When a child is born, we focus completely on them. It’s what moms do. It’s what everyone does. All the time, energy, and attention goes to the baby, and then the toddler, and then the preschooler, and then the gradeschooler, and then the teen, and on and on.
But what often gets missed in the caring of the child is the caring of the mother.
According to Dayna M. Kurtz, LMSW, CPT, the director of the Anna Keefe Women’s Center at the Training Institute for Mental Health in Manhattan, “mothercare” is an integral part of childcare.” Because “in order to tend to our children in a loving, nurturing, and healthful way, we must attend to ourselves in that same manner.”
Kurtz noted that mothercare isn’t a theoretical concept; it’s an actionable plan. And the first key step in creating and implementing a plan for mothercare is recognizing which tools work best for you.
For instance, she said, you might realize that meditating in the morning or at night for 5 minutes enhances your patience with your child, or that journaling helps to clear your mind.
Every mom’s mothercare routine will look different. However, a cornerstone of any routine, according to Kurtz, is mental health. Below are her top three tools for supporting our mental wellness.
- Move your body. “The research on exercise as a natural mood-booster is irrefutable. In movement, the body releases natural “feel good” chemicals (endorphins) that make us feel better, typically without any negative side effects,” said Kurtz, author of the book Mother Matters: A Holistic Guide to Being a Happy, Healthy Mom. For instance, she goes for a morning run on most mornings. “I’ve learned…that if I go more than 3 days without a run, I become noticeably more irritable, ornery, and less patient”—something her husband and son notice, too. The key is to move your body in ways that feel good to you. Which might differ on different days. Some days, you might take a dance class. Other days, you might take a restorative yoga class. Another day you might take a quick walk outside.
- Meditate. “Meditation has been scientifically proven to reduce stress, improve sleep, and enable mental clarity, among a host of other benefits,” Kurtz said. As with exercise, it’s important to find the right meditation for you. Kurtz noted that like yoga, meditation is an umbrella term that comprises a wide collection of practices. “Vipassana meditation is different than transcendental is different than loving-kindness.” She encouraged readers to experiment with different meditations to find one that resonates most with you.
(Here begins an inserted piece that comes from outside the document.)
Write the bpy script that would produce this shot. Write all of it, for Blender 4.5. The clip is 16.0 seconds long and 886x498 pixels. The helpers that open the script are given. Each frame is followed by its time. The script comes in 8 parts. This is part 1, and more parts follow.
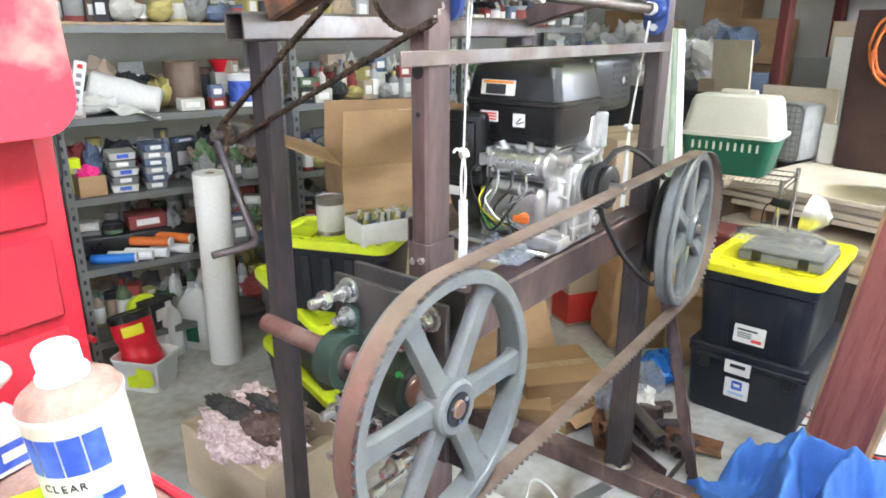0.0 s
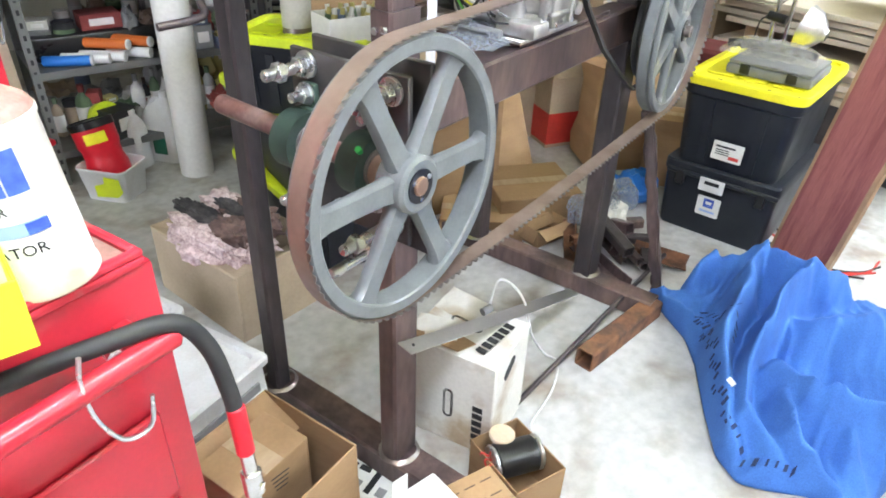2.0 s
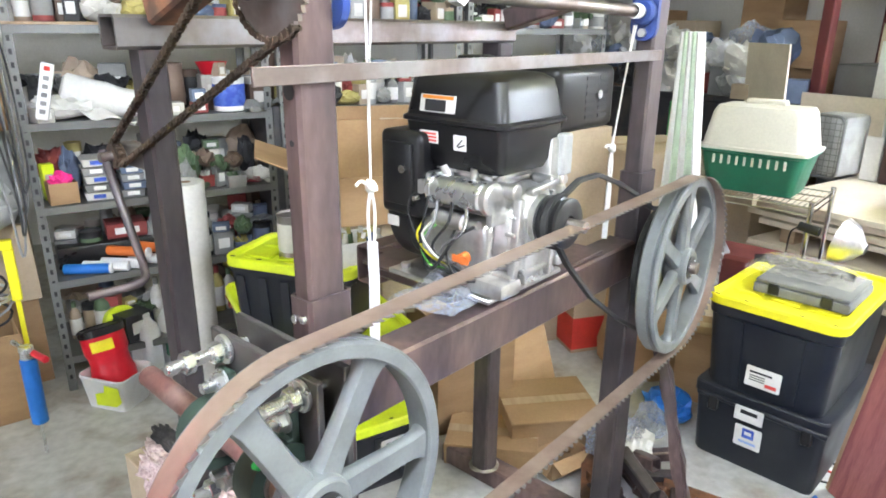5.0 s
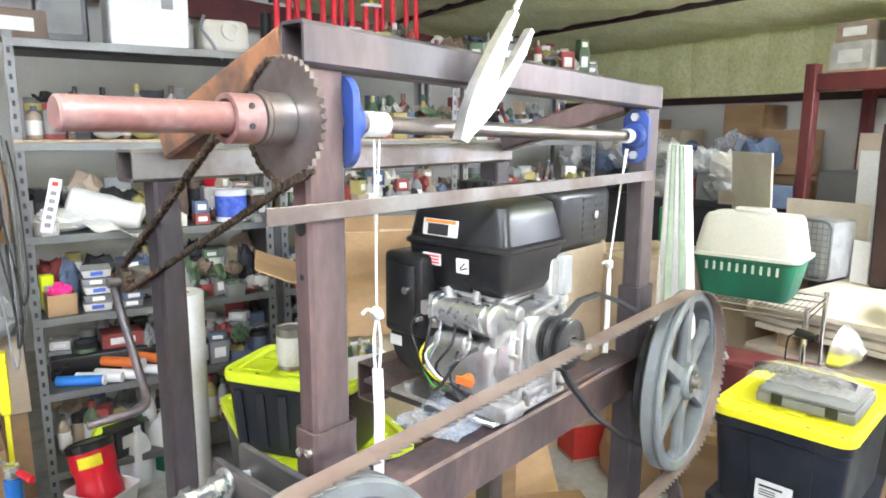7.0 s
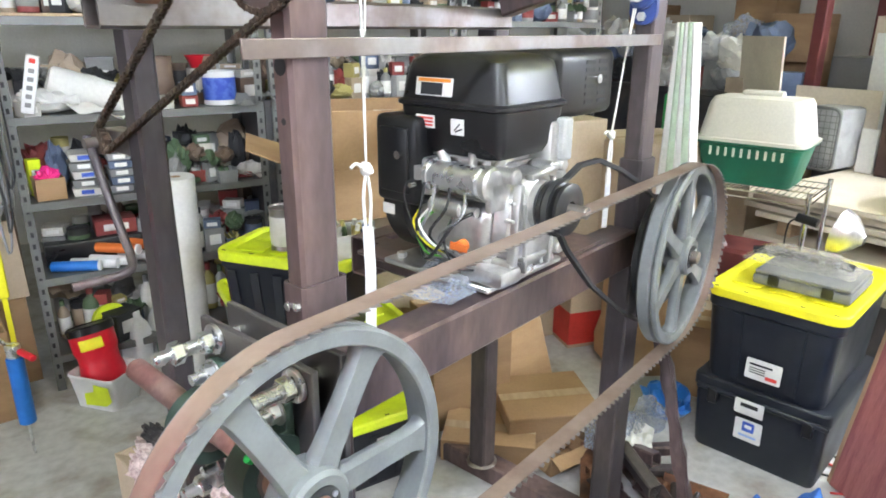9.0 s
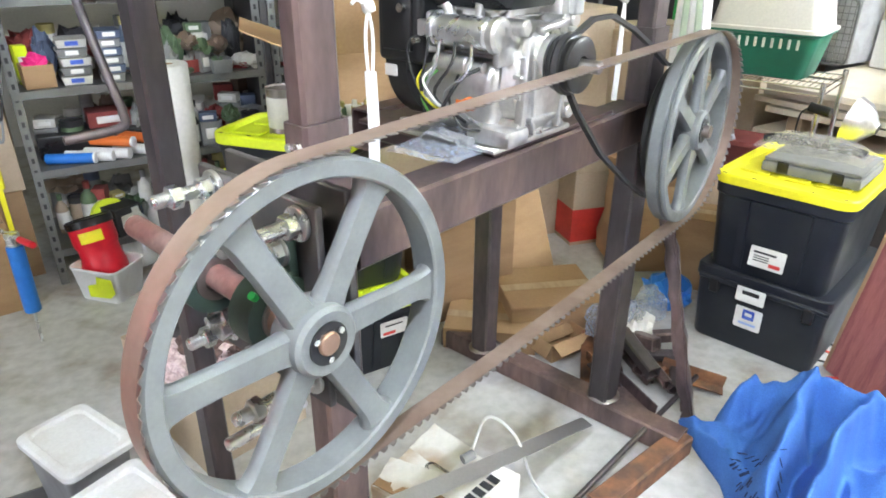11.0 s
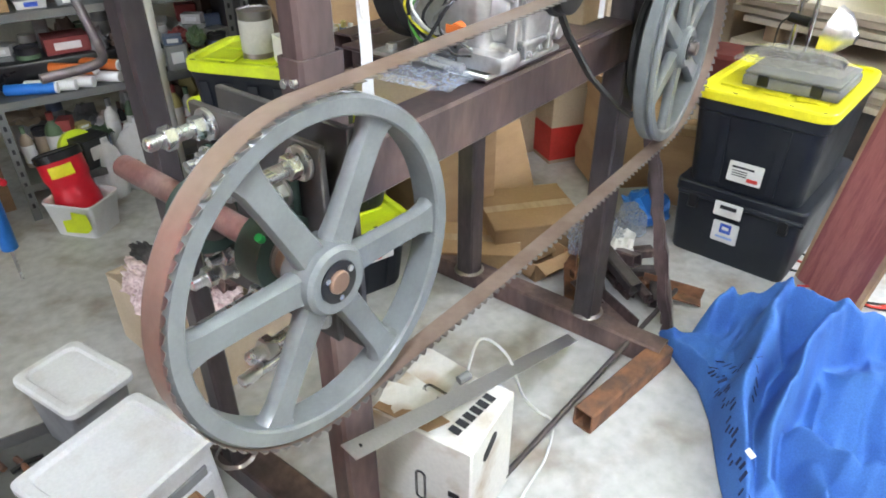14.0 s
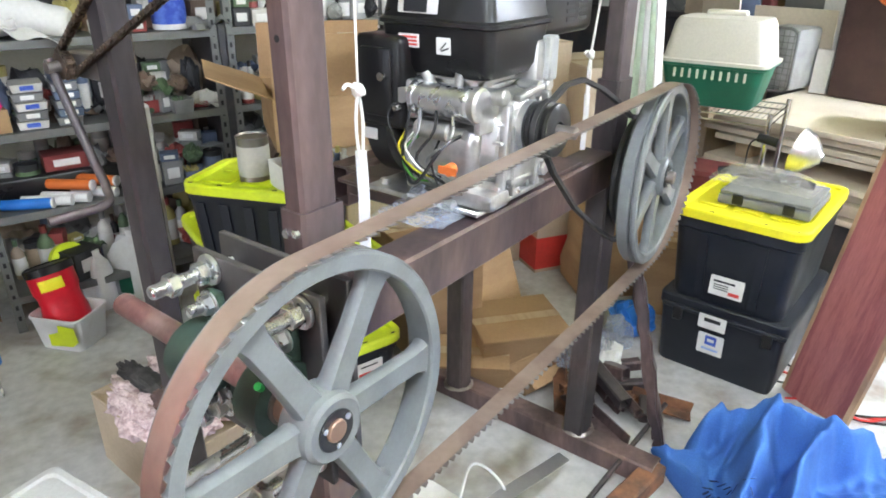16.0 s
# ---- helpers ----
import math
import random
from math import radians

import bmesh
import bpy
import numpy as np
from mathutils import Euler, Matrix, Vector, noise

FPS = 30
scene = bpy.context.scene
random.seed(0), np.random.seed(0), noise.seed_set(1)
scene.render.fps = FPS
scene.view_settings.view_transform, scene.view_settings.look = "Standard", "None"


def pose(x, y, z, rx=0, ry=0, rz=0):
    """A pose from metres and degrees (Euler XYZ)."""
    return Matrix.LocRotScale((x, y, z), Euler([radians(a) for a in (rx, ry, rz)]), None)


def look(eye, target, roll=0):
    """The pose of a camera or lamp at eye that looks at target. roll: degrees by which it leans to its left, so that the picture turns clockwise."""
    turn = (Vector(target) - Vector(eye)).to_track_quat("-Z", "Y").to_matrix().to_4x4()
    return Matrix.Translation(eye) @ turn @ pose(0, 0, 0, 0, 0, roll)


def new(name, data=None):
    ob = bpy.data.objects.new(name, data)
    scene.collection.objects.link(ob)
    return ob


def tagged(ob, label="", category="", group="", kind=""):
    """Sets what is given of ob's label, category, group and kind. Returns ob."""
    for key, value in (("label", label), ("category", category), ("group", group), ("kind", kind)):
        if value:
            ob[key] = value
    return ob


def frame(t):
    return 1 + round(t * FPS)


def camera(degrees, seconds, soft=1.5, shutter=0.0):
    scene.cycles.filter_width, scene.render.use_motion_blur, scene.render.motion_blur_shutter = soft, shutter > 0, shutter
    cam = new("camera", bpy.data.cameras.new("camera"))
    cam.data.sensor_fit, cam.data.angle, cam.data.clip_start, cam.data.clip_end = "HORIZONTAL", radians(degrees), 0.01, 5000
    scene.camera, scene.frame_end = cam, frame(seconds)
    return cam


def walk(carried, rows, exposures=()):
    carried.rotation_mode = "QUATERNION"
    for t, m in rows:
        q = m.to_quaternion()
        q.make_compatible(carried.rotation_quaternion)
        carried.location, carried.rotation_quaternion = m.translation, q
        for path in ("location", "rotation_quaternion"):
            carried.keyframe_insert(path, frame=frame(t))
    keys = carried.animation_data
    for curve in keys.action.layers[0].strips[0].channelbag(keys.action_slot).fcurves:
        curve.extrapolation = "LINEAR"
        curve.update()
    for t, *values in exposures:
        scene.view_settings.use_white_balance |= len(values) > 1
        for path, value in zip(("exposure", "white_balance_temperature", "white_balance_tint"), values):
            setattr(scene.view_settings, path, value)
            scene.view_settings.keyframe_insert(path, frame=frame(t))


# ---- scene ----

For instance, here’s an example of a vipassana meditation practice.
- See a therapist. According to Kurtz, “Having a safe, non-judgmental space to explore one’s innermost thoughts and feelings can bring dramatic…lasting benefits to one’s overall health.” Kurtz noted, “My weekly psychotherapy is a regular part of my health maintenance program as well. I find being a patient in treatment myself makes me a much more compassionate and empathic therapist.” When looking for a therapist, she suggested finding someone you feel safe with and can explore anything that arises, without worrying about being judged. She stressed the importance of turning down the volume on our “thinking brain,” and turning up the volume of our “emotional brain.” “In other words, pay attention to how you feel when you are speaking to a prospective psychotherapist over the phone, or sitting in the office for an initial consult. What is your gut telling you? Experience and training are important in a clinician, but it won’t matter much if a client doesn’t feel comfortable. Clients should not settle for less.”
Prioritize yourself. Think about the activities that help you feel cared for, the activities that bolster your mental health, the activities that help you reconnect to yourself.
This might be anything from taking a yoga class to sipping coffee as you read 20 minutes of a memoir. It might be taking a painting or dance class. It might be working on your novel at night. It might be working with a career coach. It might be listening to classical music as you savor a hot shower. It might be singing in your church choir. It might be taking on a creative project—sewing a shirt, snapping photos of the sunrise, learning to bake bread. It might be both big and small.
Think about fitting your self-care activities into an entire week, versus into a single day, as Laura Vanderkam wisely advises.
“Mothercare, or any self-care really, should be considered a basic right as a human being,” Kurtz said. “It is not a luxury, and it is not self-indulgent. It is an integral part of being healthy and well.” It is an integral part of building a meaningful, fulfilling life.